If you do not set then it’s the default rudder_id.

Often set it to main_id.

Do not add this key unless it’s explicitly required,

like if you want your ID stitcher table’s main_id column to be called main_id.

type

ProjectRef

  • materialization

Add the key run_type: incremental to run in incremental mode.

This mode will consider inserts and any updated rows from edge sources input.

These are inferred by checking timestamp column for next run.

One can provide buffer time to consider any lag in data in WH for next incremental run.

Like if new rows get added in the time it’s being run.

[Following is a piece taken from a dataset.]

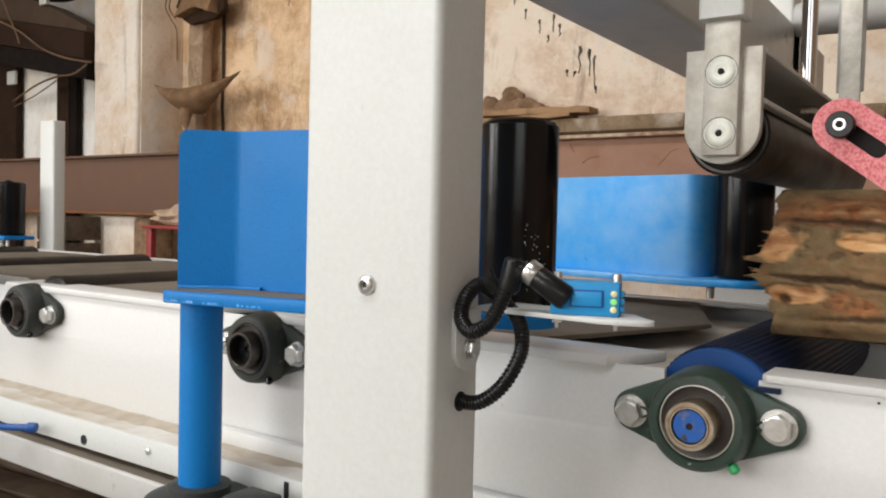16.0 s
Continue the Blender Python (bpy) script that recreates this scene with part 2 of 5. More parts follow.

If you do not specify this key then it’ll default to run_type: discrete.

type

list

  • incremental_timedelta

If you set the materialization key to run_type: incremental then it sets

how far back prior to the previous material for a model data should be fetched (to handle data lag, for example).

It is optional, if not set then it defaults to 4 days.

type

list

  • edge_sources

In input yaml file, we specify the different sources of input tables/views, that are used to create the ID Stitcher view.

Here we specify a list having names of all such inputs.

type

list

Warning

Incremental run ignores deleted rows from edge sources. To consider those rows, you’ll have to run in full refresh mode again i.e. run_type: discrete.

Partial feature tables

If a library package is imported and some of the input models assumed in the package are not present in the warehouse, still you can run the project. What happens is when you remap some of the input models to nil, those inputs get disabled and correspondingly the features directly or indirectly dependent upon them get disabled. So a partial feature table will still be created from whatever inputs are available. Similarly, IdStitcher also runs if few of the edge sources are not present in the warehouse and remapped to nil.